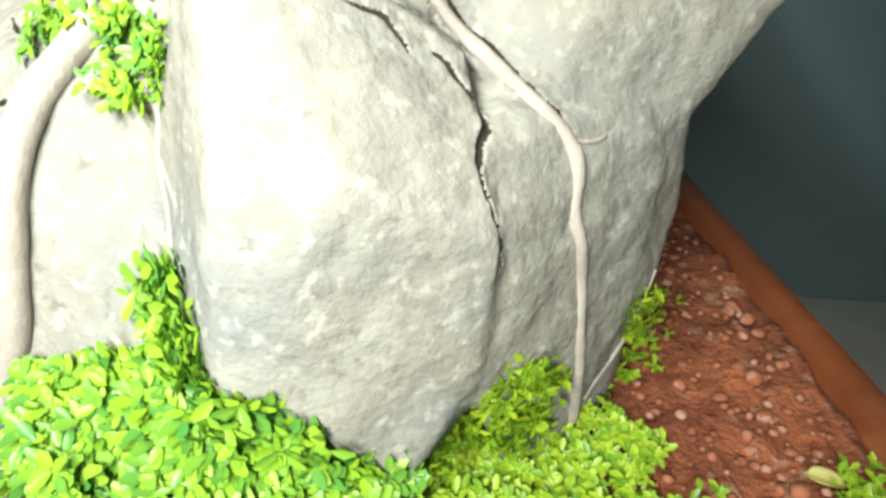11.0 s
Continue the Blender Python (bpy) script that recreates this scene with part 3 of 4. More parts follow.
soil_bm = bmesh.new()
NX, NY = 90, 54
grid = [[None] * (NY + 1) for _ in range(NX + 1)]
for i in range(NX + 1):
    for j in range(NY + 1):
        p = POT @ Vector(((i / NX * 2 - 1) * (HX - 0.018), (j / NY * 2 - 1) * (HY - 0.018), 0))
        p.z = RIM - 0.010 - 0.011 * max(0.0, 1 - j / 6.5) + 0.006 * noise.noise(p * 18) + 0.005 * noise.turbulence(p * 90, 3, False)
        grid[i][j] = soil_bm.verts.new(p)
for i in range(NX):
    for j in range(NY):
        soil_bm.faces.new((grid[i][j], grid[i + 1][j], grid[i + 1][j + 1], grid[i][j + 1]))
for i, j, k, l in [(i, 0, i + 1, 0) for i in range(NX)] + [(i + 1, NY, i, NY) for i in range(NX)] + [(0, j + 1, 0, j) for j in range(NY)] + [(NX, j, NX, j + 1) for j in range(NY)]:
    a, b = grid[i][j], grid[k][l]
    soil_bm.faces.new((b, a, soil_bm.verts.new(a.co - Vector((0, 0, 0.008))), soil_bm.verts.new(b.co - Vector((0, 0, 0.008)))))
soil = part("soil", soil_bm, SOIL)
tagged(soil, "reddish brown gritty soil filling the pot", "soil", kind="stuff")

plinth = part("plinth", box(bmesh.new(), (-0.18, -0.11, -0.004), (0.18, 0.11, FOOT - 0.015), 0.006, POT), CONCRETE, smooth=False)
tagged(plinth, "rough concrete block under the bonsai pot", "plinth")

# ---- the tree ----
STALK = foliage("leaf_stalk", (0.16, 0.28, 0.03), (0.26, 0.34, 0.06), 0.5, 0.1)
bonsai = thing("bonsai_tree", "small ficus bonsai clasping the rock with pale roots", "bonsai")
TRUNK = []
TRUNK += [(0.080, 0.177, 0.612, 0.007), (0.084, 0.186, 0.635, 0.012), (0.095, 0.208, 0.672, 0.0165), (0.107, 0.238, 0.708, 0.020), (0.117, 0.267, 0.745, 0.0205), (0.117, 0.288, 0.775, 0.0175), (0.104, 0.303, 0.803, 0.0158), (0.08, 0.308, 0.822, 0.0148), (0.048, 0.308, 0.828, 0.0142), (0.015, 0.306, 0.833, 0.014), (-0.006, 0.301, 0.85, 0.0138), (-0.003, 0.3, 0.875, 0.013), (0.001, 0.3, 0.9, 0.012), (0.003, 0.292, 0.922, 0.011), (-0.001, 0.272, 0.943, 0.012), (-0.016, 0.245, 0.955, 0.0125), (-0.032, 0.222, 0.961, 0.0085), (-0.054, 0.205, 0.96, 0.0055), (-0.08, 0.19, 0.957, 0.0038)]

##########

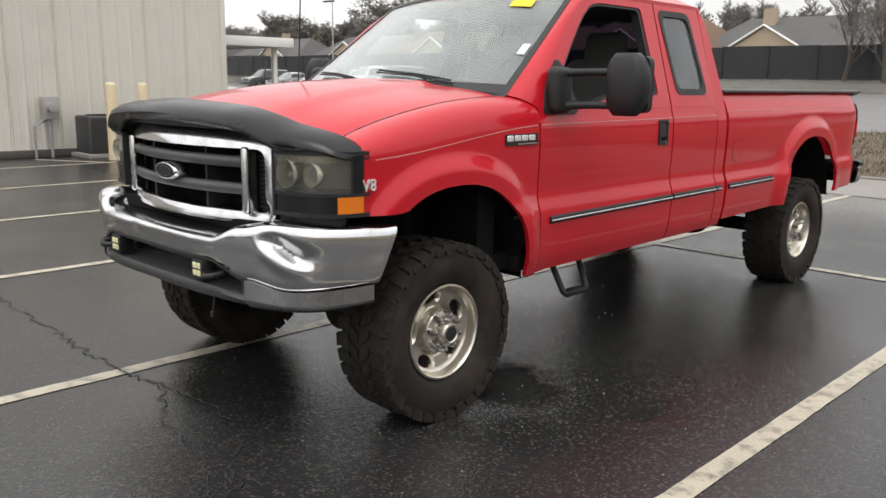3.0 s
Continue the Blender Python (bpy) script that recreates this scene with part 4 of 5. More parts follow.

##########

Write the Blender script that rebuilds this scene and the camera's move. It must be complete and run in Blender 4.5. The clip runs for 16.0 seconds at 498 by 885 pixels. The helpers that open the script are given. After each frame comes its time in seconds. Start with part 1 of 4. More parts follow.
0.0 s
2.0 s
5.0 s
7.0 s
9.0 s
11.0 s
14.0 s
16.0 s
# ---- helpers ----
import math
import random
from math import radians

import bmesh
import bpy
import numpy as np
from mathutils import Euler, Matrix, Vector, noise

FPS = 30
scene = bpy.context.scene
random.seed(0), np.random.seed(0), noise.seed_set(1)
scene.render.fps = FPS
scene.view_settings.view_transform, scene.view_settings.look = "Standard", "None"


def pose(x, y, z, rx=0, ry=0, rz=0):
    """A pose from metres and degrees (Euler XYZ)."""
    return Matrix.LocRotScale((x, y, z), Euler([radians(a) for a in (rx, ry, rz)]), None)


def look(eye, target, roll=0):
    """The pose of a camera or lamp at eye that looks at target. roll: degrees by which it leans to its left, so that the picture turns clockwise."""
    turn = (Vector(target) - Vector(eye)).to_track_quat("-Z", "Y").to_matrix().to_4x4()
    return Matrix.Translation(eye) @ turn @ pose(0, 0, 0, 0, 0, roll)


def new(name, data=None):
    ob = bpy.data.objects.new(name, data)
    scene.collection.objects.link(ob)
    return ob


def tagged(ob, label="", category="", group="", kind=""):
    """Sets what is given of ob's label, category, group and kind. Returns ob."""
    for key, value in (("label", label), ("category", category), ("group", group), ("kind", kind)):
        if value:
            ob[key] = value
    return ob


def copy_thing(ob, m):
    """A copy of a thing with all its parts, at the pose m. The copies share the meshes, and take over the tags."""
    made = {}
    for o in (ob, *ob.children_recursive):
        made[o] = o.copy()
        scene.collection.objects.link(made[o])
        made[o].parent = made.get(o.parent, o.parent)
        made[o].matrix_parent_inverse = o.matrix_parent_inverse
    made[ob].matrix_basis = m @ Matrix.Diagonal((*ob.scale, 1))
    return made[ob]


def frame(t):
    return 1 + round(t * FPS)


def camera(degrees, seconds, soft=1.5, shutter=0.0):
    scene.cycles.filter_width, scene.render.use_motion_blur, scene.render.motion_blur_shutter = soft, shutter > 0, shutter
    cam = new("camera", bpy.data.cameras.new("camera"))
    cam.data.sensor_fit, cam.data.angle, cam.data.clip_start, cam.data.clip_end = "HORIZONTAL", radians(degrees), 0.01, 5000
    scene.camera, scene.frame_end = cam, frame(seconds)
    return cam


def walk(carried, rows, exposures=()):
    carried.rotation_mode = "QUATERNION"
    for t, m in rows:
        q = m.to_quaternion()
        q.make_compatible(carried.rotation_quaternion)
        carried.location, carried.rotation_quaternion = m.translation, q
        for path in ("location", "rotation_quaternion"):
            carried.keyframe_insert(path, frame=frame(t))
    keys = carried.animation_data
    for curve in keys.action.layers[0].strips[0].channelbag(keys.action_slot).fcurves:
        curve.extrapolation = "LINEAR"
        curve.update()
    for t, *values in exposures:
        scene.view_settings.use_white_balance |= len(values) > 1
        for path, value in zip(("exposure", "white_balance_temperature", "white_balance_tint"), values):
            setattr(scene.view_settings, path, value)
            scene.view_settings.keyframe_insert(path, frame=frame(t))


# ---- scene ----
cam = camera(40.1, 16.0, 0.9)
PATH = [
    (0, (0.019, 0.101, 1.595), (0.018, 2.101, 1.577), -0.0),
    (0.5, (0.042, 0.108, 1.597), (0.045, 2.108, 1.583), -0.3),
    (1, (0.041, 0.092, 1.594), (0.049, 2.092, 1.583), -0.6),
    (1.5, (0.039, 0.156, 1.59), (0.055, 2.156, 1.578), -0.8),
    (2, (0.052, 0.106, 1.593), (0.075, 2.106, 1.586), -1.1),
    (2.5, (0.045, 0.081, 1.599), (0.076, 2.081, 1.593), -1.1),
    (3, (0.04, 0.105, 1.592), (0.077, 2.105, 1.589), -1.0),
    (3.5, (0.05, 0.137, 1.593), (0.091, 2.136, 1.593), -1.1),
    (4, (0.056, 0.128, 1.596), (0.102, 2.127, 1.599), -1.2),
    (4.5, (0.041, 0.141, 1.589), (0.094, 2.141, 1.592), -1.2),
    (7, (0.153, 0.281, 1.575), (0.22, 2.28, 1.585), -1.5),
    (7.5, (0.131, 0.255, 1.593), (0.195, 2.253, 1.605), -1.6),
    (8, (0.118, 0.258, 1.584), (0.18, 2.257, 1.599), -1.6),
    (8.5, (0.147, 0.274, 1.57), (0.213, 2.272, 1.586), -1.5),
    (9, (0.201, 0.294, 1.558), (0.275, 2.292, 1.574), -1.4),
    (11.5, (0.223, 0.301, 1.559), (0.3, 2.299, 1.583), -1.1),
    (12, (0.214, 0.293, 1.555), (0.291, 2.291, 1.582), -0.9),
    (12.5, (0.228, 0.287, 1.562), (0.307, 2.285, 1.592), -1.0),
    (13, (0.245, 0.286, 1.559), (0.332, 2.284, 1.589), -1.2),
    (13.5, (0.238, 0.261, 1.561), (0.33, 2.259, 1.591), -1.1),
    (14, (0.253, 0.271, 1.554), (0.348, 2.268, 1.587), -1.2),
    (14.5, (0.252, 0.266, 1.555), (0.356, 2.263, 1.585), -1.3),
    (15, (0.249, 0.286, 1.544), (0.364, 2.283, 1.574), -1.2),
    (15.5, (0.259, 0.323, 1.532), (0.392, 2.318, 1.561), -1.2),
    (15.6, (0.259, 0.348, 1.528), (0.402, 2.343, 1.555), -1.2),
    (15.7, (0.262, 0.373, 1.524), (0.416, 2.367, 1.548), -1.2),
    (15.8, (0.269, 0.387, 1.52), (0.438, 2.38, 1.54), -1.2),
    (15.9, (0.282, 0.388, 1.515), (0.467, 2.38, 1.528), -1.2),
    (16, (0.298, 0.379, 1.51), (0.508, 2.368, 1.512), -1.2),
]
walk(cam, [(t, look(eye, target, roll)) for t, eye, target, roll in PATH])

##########

## [EXERCISE GOAL]
Begin with the line containing "for t, *values" and end with the line containing "scene.view_settings.keyframe_insert(path, frame=frame(t))"; repeat every line from start to finish exactly, and nothing outside them.

## [SOLUTION TO THE EXERCISE]
    for t, *values in exposures:
        scene.view_settings.use_white_balance |= len(values) > 1
        for path, value in zip(("exposure", "white_balance_temperature", "white_balance_tint"), values):
            setattr(scene.view_settings, path, value)
            scene.view_settings.keyframe_insert(path, frame=frame(t))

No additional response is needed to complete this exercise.